Supplied information:
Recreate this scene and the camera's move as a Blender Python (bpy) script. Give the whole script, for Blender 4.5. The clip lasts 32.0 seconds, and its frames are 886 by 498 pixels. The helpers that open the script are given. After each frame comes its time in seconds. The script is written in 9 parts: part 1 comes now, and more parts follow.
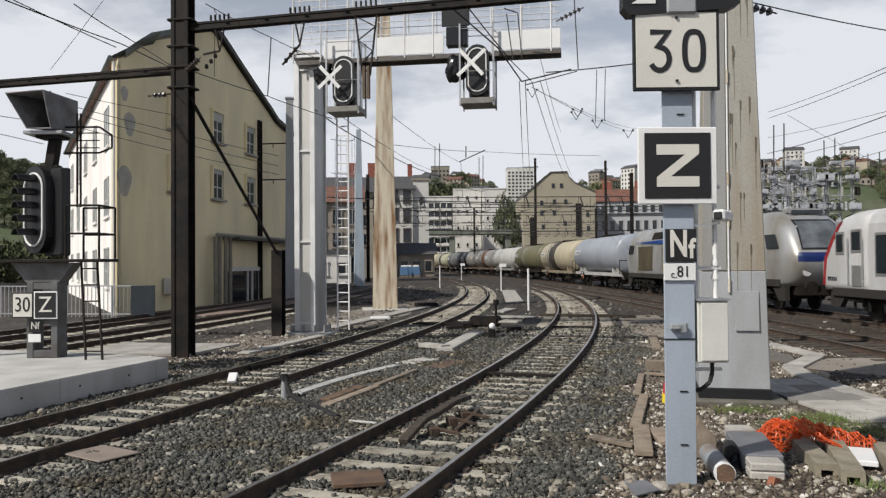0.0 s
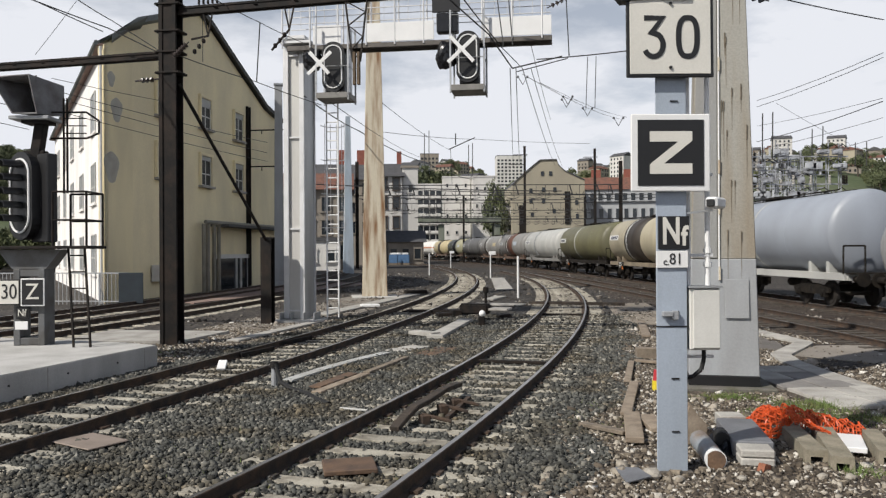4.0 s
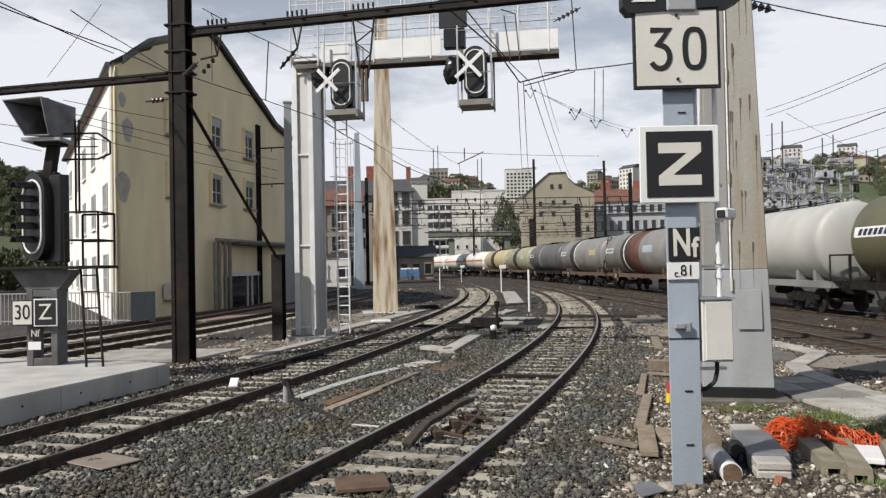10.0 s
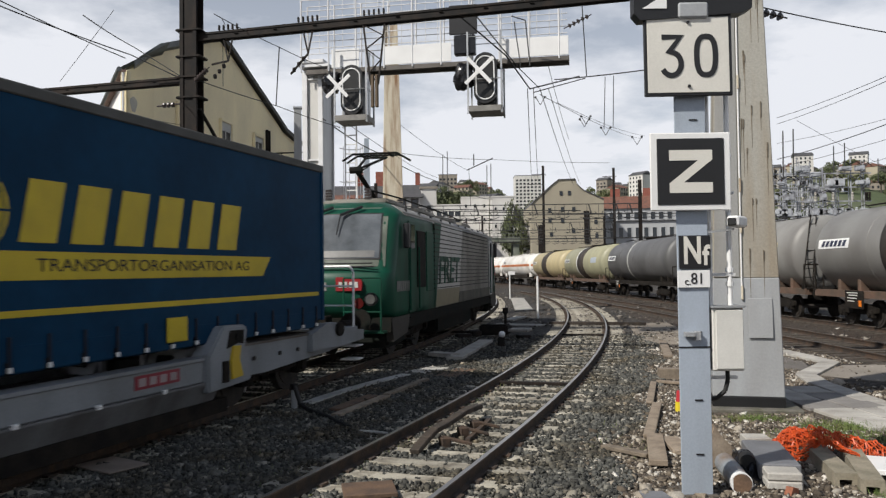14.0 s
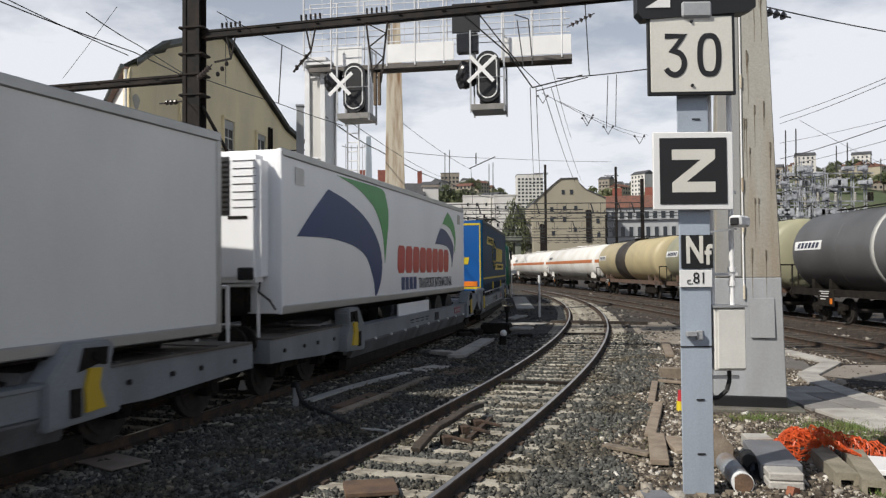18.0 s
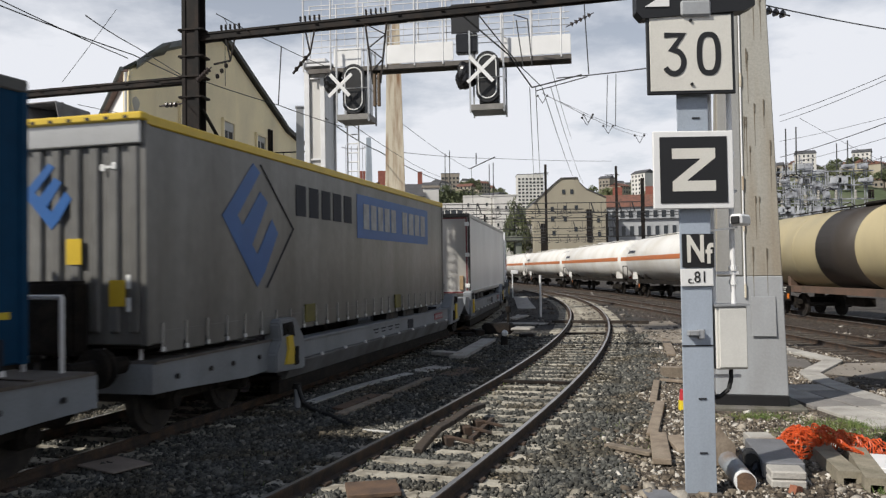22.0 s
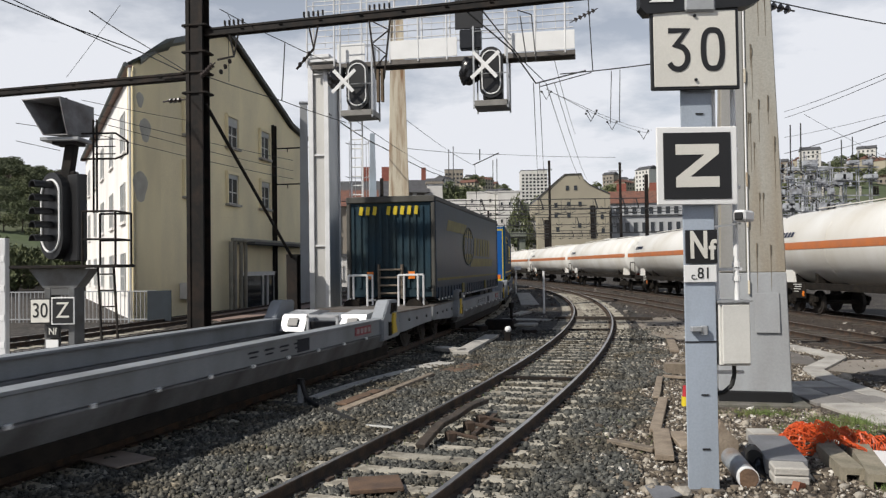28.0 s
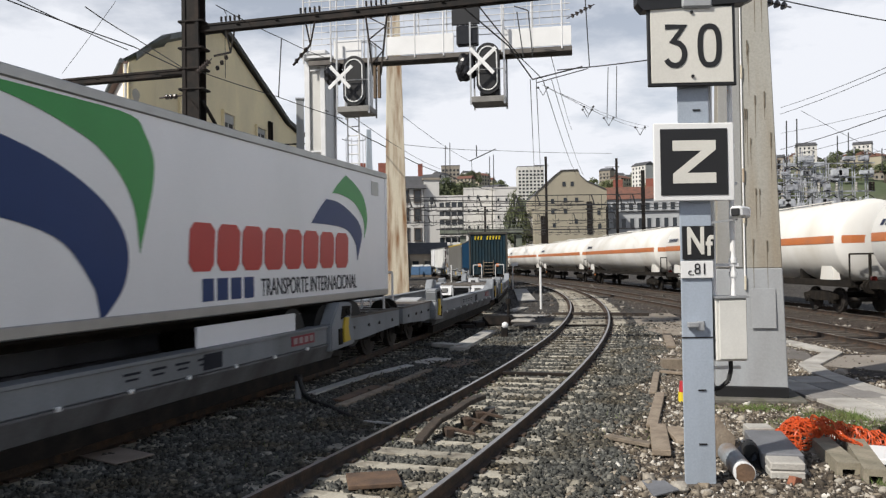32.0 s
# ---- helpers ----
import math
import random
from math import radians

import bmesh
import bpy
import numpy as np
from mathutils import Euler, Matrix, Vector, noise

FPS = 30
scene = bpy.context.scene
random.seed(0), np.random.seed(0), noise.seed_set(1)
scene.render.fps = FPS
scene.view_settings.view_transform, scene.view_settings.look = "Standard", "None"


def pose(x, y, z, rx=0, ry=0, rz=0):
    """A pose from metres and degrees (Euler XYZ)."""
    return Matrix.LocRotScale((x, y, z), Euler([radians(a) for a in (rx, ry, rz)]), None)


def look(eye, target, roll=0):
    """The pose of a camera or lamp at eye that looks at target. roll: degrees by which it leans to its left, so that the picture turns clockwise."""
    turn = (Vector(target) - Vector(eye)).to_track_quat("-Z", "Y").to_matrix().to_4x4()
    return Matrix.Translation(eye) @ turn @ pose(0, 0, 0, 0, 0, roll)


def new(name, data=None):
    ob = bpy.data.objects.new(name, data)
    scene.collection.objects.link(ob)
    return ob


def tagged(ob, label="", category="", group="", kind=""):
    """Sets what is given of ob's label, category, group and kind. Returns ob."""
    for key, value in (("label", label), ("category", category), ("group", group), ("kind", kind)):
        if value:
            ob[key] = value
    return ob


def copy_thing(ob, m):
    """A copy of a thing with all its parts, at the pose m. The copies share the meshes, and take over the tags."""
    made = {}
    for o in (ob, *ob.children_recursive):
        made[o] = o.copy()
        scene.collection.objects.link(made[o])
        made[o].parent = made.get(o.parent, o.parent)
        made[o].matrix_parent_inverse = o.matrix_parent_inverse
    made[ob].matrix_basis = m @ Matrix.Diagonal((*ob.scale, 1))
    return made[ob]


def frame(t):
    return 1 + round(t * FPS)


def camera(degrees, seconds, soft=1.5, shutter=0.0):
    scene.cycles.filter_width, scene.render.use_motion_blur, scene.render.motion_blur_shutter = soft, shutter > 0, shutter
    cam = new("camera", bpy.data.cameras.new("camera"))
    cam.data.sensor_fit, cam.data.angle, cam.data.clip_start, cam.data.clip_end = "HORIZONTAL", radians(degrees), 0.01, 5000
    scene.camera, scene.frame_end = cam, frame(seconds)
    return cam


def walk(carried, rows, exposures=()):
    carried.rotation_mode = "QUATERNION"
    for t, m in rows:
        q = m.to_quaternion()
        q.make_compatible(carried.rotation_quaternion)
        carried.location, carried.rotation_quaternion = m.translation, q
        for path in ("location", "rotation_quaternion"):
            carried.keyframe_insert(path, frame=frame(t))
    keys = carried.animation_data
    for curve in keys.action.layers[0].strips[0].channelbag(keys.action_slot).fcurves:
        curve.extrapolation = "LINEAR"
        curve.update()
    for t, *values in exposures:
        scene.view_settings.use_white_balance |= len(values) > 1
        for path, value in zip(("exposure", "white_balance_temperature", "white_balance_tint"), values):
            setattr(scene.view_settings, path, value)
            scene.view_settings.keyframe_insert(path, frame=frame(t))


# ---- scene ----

Goal:
Leave out any pictures, please, and quote only the lines from the top of the data through the line that contains "import bmesh".

Answer in full:
Recreate this scene and the camera's move as a Blender Python (bpy) script. Give the whole script, for Blender 4.5. The clip lasts 32.0 seconds, and its frames are 886 by 498 pixels. The helpers that open the script are given. After each frame comes its time in seconds. The script is written in 9 parts: part 1 comes now, and more parts follow.
0.0 s
4.0 s
10.0 s
14.0 s
18.0 s
22.0 s
28.0 s
32.0 s
# ---- helpers ----
import math
import random
from math import radians

import bmesh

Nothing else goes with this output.